Give the number of lines in the listing that hold the word "More". Write nothing but that number.

# [The data]
= = = = =

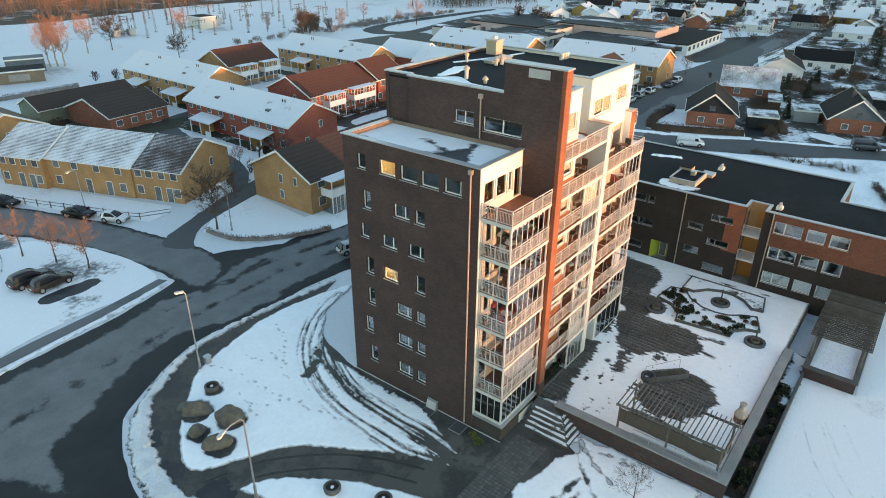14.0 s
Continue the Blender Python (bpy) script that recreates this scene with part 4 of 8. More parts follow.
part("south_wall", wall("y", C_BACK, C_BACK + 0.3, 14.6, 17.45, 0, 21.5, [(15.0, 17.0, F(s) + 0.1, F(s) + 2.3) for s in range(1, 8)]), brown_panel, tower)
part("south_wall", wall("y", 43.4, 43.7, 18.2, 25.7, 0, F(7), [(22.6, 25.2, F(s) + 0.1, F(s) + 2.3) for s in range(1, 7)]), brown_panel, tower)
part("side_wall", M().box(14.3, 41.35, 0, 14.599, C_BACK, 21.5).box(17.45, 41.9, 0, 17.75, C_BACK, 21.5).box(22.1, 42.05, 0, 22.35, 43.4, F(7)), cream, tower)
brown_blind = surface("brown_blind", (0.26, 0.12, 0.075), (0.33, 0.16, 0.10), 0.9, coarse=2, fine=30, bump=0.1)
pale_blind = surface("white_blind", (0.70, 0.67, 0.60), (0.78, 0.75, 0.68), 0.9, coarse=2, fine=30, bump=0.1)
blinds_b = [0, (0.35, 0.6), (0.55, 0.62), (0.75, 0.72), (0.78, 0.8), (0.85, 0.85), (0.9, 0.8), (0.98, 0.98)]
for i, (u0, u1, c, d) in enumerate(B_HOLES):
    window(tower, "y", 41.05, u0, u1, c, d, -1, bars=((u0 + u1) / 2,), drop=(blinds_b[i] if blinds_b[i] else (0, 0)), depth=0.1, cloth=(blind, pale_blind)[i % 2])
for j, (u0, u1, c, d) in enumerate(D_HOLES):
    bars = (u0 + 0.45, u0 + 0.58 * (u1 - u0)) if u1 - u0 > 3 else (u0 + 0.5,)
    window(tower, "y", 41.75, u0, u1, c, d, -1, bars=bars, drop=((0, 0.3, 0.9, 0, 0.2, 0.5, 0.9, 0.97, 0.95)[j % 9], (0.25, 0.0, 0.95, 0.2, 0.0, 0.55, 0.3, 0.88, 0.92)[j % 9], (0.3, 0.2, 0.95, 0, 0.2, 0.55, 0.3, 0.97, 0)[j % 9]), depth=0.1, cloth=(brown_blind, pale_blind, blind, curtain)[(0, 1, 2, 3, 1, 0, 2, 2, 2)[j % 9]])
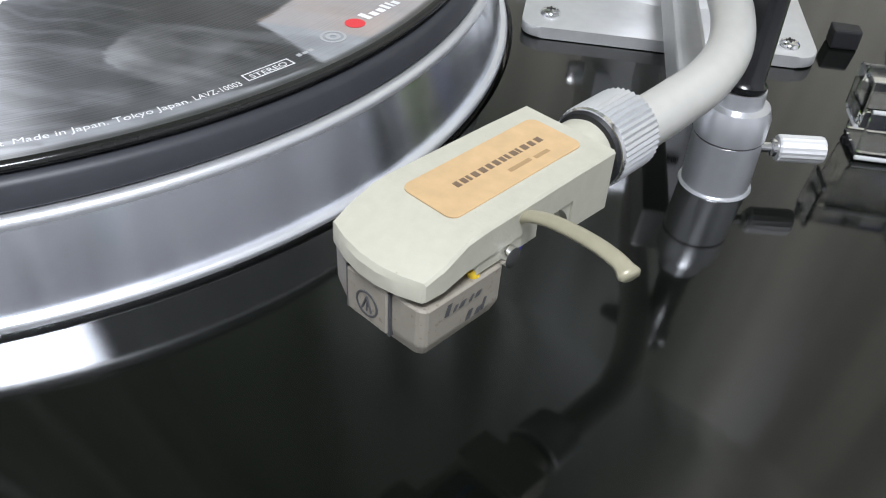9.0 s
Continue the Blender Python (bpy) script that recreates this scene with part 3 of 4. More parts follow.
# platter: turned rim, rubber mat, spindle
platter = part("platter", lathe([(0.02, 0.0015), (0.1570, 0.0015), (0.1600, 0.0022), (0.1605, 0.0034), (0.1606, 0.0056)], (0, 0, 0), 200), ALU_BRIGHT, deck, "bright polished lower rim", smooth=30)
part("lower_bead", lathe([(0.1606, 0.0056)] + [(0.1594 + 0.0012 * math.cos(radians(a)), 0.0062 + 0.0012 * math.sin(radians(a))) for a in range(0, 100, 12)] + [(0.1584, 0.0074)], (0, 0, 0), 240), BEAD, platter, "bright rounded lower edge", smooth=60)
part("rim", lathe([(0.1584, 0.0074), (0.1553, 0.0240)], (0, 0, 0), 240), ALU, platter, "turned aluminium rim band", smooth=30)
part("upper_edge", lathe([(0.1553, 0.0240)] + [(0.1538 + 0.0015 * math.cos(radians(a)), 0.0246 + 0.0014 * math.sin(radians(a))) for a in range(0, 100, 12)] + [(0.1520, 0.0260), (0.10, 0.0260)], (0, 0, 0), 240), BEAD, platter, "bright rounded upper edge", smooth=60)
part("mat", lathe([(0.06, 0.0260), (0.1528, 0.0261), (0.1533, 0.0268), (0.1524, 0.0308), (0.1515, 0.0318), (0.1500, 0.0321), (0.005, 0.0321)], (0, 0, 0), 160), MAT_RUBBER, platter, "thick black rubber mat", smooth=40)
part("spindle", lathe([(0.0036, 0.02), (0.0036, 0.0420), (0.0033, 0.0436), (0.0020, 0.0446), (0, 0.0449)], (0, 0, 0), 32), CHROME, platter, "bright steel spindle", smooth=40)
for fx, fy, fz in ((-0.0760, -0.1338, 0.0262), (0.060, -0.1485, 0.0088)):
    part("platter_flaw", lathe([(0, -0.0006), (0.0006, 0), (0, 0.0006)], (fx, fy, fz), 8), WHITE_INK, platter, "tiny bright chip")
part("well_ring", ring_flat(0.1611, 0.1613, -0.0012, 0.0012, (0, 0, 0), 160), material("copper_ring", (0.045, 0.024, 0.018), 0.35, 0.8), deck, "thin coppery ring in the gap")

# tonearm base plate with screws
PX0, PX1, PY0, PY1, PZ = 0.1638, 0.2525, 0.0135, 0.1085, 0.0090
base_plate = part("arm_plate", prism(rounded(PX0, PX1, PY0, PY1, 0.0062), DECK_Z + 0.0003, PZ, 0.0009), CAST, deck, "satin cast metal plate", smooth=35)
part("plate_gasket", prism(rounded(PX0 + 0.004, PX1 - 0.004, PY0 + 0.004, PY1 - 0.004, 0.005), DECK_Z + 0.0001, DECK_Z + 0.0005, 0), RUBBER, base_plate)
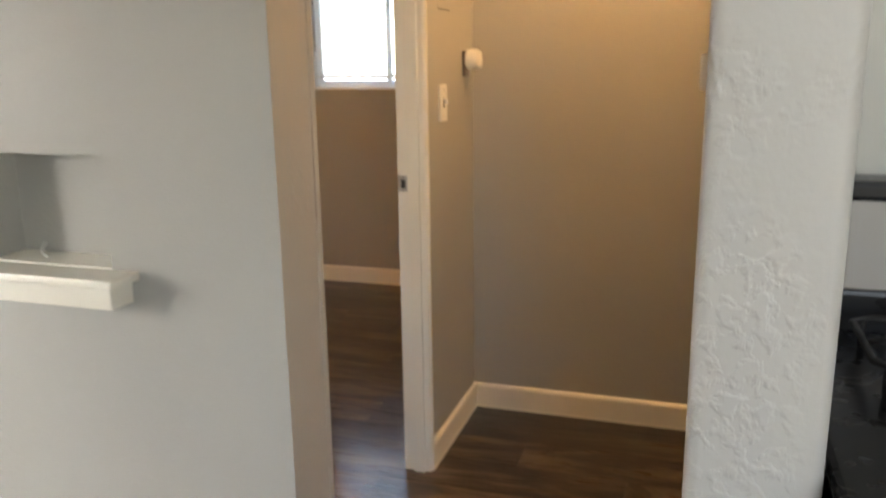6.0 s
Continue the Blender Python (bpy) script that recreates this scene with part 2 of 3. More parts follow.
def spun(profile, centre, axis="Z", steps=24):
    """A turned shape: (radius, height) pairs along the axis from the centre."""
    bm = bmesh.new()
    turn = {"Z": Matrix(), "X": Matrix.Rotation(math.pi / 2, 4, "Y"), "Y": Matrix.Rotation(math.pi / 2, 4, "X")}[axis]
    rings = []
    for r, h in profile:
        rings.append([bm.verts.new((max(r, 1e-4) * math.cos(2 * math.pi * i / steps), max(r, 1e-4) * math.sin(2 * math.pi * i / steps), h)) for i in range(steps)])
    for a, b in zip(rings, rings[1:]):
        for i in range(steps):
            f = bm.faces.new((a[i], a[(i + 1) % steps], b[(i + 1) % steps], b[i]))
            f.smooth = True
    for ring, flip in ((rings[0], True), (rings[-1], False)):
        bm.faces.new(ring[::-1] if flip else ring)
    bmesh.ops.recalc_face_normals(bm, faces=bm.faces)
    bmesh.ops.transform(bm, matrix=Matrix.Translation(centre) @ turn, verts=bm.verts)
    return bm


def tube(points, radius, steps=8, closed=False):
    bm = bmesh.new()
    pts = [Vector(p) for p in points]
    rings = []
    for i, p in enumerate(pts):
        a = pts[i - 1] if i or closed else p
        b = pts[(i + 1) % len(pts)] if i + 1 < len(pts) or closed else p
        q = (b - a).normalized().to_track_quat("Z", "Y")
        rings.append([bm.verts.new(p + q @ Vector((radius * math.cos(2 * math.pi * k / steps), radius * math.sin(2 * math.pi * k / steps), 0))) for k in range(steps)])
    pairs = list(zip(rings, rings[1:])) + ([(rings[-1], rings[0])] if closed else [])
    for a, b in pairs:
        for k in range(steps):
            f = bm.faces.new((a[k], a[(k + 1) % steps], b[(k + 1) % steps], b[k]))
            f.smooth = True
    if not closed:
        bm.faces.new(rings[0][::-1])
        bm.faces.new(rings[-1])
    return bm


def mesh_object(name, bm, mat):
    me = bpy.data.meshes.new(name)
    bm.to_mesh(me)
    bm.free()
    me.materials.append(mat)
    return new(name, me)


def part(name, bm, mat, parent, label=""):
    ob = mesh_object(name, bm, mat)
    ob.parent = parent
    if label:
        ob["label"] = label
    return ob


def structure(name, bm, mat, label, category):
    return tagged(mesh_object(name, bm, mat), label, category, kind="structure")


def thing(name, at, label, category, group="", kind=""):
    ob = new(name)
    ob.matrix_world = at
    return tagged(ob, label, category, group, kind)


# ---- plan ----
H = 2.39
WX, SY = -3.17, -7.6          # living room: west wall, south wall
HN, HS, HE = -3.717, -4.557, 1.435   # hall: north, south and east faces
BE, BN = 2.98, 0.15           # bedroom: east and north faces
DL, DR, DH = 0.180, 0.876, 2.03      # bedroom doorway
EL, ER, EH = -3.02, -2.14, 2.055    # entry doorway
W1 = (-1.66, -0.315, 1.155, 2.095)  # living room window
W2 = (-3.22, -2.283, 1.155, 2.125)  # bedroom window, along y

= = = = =

# [Result of this task]
3